─── DATA SECTION ───

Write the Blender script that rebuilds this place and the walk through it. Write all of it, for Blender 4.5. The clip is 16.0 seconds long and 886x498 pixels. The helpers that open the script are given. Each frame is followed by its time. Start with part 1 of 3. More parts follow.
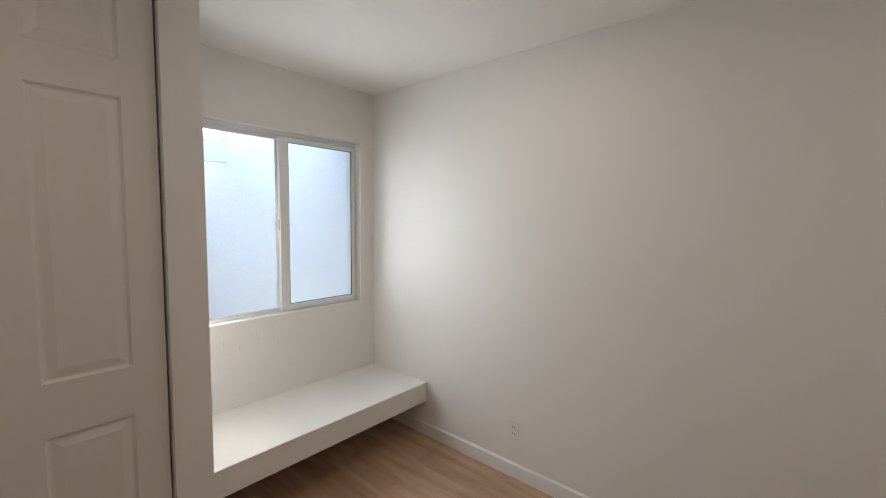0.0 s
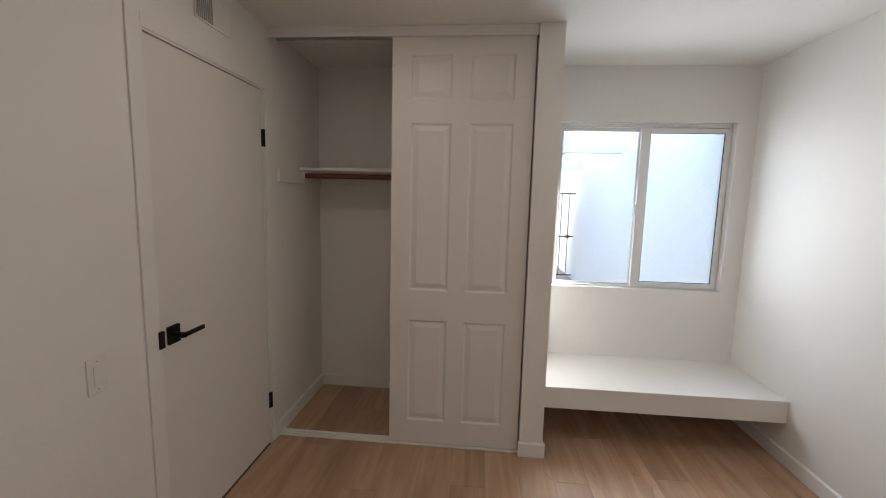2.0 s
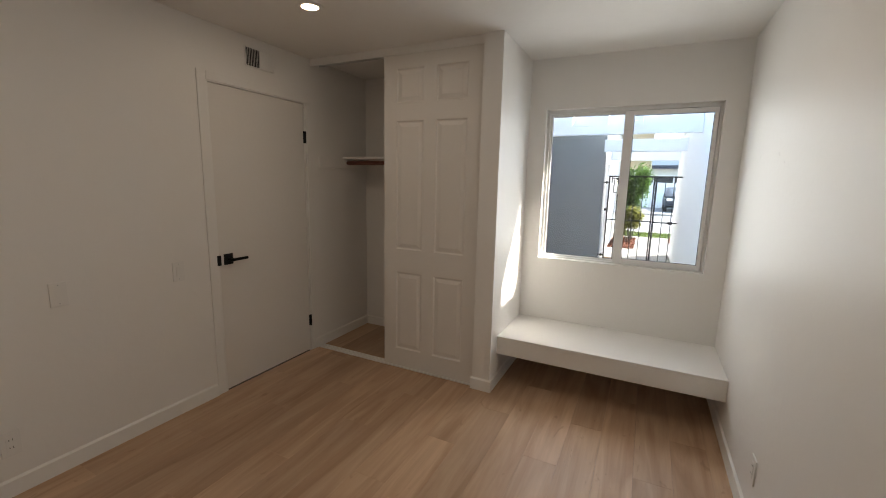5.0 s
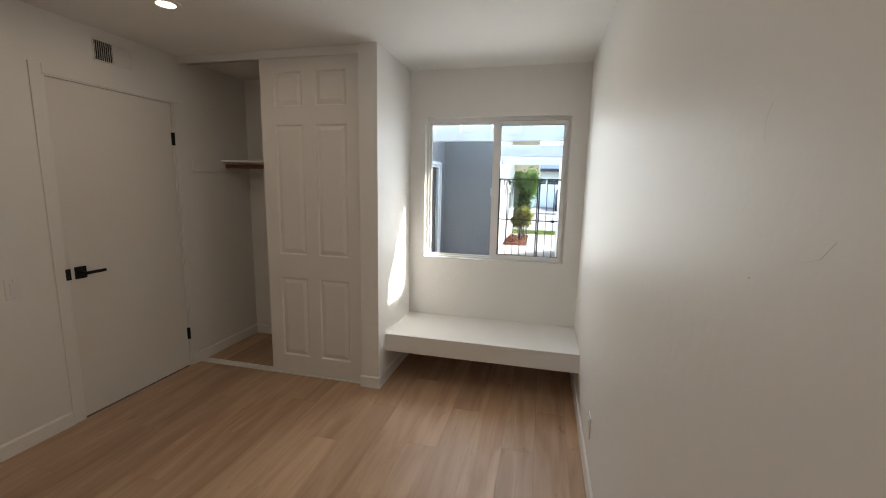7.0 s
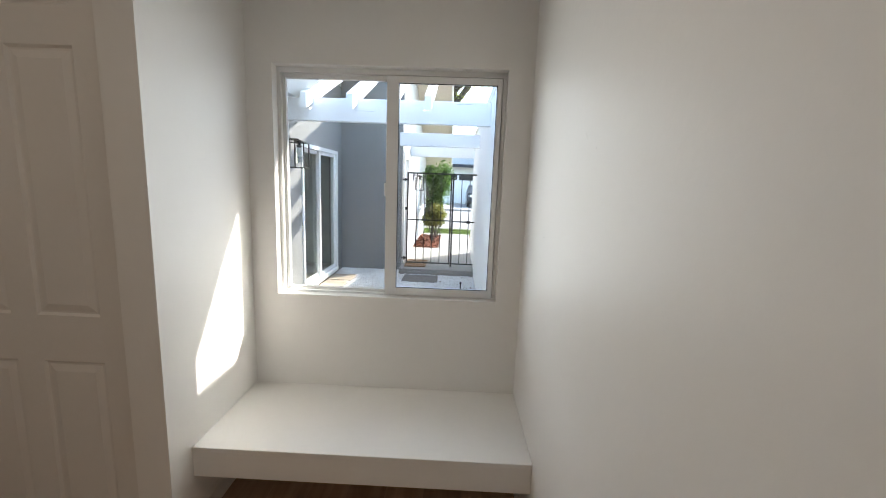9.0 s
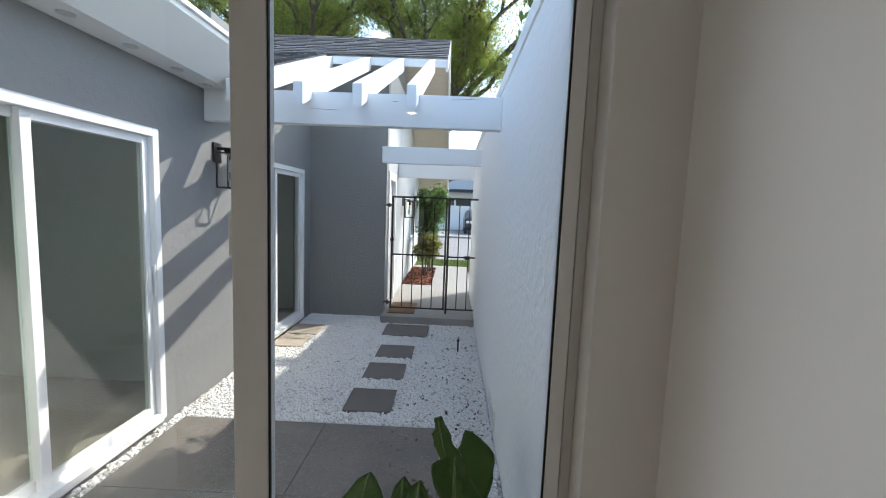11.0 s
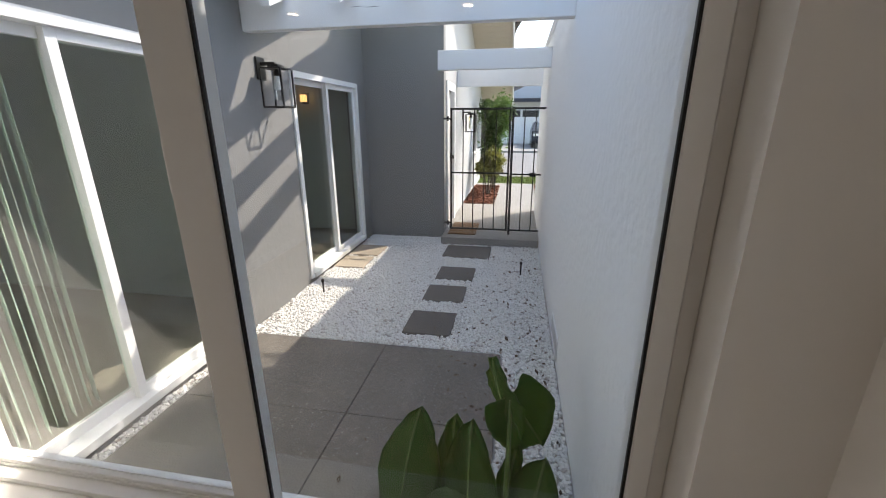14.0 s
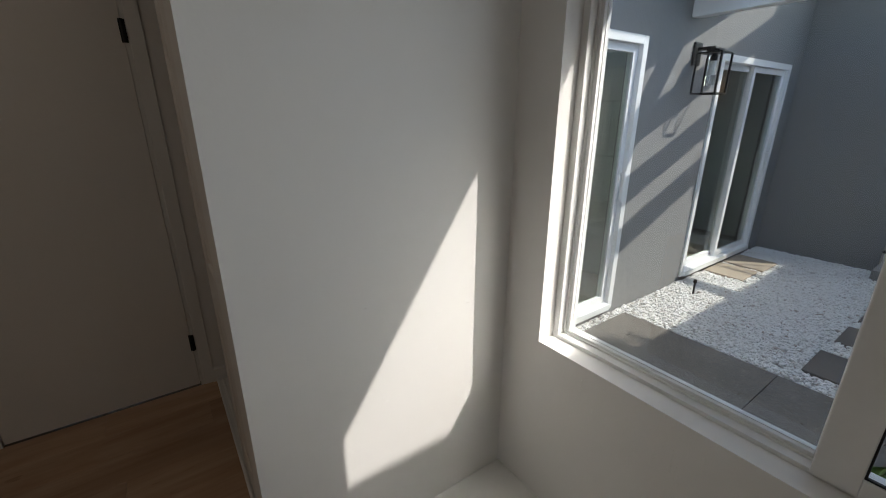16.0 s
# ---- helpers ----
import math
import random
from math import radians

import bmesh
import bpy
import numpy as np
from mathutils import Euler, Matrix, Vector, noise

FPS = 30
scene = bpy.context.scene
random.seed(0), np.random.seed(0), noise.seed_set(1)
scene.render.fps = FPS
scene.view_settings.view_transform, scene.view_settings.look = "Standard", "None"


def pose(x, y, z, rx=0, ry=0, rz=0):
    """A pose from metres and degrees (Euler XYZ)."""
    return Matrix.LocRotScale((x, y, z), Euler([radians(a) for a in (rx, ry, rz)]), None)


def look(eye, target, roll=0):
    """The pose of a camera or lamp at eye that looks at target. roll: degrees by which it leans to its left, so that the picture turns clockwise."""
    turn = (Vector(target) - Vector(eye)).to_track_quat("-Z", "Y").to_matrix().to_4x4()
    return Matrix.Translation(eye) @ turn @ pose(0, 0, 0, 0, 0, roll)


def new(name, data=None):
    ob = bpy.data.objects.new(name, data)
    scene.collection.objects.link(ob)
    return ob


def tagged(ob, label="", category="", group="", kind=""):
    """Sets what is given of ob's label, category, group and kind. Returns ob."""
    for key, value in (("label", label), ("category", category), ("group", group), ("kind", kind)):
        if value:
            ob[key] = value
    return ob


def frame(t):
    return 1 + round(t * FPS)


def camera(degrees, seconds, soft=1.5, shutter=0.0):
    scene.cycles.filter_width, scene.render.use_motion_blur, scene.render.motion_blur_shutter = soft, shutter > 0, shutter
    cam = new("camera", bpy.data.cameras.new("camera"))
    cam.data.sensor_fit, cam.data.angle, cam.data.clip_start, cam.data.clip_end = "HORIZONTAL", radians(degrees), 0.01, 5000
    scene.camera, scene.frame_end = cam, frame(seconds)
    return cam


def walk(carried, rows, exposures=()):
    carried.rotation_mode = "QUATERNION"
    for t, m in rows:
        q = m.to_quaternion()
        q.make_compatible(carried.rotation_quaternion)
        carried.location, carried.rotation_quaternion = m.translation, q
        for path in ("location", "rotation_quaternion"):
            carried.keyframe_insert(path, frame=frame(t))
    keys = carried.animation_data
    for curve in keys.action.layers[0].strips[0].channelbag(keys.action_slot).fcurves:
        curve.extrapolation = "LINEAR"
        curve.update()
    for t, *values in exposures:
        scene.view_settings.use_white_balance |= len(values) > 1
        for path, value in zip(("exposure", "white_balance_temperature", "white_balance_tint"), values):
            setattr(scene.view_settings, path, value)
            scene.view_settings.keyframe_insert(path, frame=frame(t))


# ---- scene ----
cam = camera(94.5, 16.0, soft=1.0)
PATH = [
    (0, (-0.066, -0.179, 1.486), (-1.375, 1.326, 1.338), 0.6),
    (0.5, (0.071, -0.259, 1.497), (-1.665, 0.715, 1.307), -0.1),
    (1, (0.268, -0.265, 1.48), (-1.65, 0.255, 1.258), -0.0),
    (1.5, (0.383, -0.172, 1.489), (-1.597, -0.035, 1.246), 0.8),
    (2, (0.46, 0.009, 1.482), (-1.517, -0.164, 1.234), 1.4),
    (2.5, (0.535, 0.166, 1.476), (-1.399, -0.273, 1.22), 1.6),
    (3, (0.596, 0.381, 1.477), (-1.27, -0.284, 1.209), 2.3),
    (5.5, (0.818, 1.427, 1.472), (-0.952, 0.556, 1.14), 1.3),
    (6, (0.858, 1.494, 1.501), (-0.976, 0.767, 1.172), 1.3),
    (6.5, (0.866, 1.516, 1.506), (-1.019, 0.931, 1.183), 1.2),
    (7, (0.828, 1.52, 1.487), (-1.091, 1.054, 1.176), 1.1),
    (7.5, (0.713, 1.506, 1.465), (-1.23, 1.152, 1.149), 1.1),
    (8, (0.42, 1.461, 1.445), (-1.54, 1.218, 1.13), 1.3),
    (8.5, (0.03, 1.439, 1.446), (-1.942, 1.299, 1.139), 1.6),
    (9, (-0.43, 1.456, 1.486), (-2.403, 1.408, 1.162), 2.1),
    (9.5, (-0.866, 1.459, 1.473), (-2.845, 1.451, 1.181), 2.6),
    (10, (-1.284, 1.472, 1.48), (-3.267, 1.477, 1.215), 2.8),
    (10.2, (-1.44, 1.467, 1.478), (-3.426, 1.471, 1.239), 2.9),
    (12.5, (-2.107, 1.464, 1.549), (-4.091, 1.347, 1.328), 0.4),
    (13, (-2.124, 1.486, 1.536), (-4.086, 1.322, 1.187), -0.1),
    (13.5, (-2.129, 1.494, 1.508), (-4.057, 1.267, 1.025), -0.3),
    (14, (-2.125, 1.497, 1.486), (-4.003, 1.161, 0.884), -0.3),
    (14.5, (-2.113, 1.496, 1.458), (-3.921, 0.975, 0.78), -0.3),
    (15, (-2.06, 1.444, 1.443), (-3.739, 0.612, 0.745), -0.3),
    (15.5, (-1.942, 1.351, 1.45), (-3.385, 0.14, 0.777), -0.4),
    (16, (-1.736, 1.184, 1.455), (-2.826, -0.369, 0.821), -0.0),
]
EXPOSURES = [(0.0, 3.12, 6550, 12), (1.5, 3.35, 6350, 12), (3.0, 3.1, 6600, 12), (5.5, 2.95, 7000, 11), (7.0, 2.95, 6800, 10), (9.0, 2.75, 6700, 10), (10.2, 2.0, 6400, 9), (12.5, 1.75, 7250, 16), (14.5, 1.85, 7150, 15), (15.3, 1.6, 6850, 12), (16.0, 1.35, 6600, 10)]
walk(cam, [(t, look(eye, target, roll)) for t, eye, target, roll in PATH], EXPOSURES)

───

PROBLEM TO WORK ON
Repeat exactly and only the lines from the start of the data above through the line that holds "pose from metres", inclusive. Pictures do not belong in the copy.

RESULT OF THIS TASK
Write the Blender script that rebuilds this place and the walk through it. Write all of it, for Blender 4.5. The clip is 16.0 seconds long and 886x498 pixels. The helpers that open the script are given. Each frame is followed by its time. Start with part 1 of 3. More parts follow.
0.0 s
2.0 s
5.0 s
7.0 s
9.0 s
11.0 s
14.0 s
16.0 s
# ---- helpers ----
import math
import random
from math import radians

import bmesh
import bpy
import numpy as np
from mathutils import Euler, Matrix, Vector, noise

FPS = 30
scene = bpy.context.scene
random.seed(0), np.random.seed(0), noise.seed_set(1)
scene.render.fps = FPS
scene.view_settings.view_transform, scene.view_settings.look = "Standard", "None"


def pose(x, y, z, rx=0, ry=0, rz=0):
    """A pose from metres and degrees (Euler XYZ)."""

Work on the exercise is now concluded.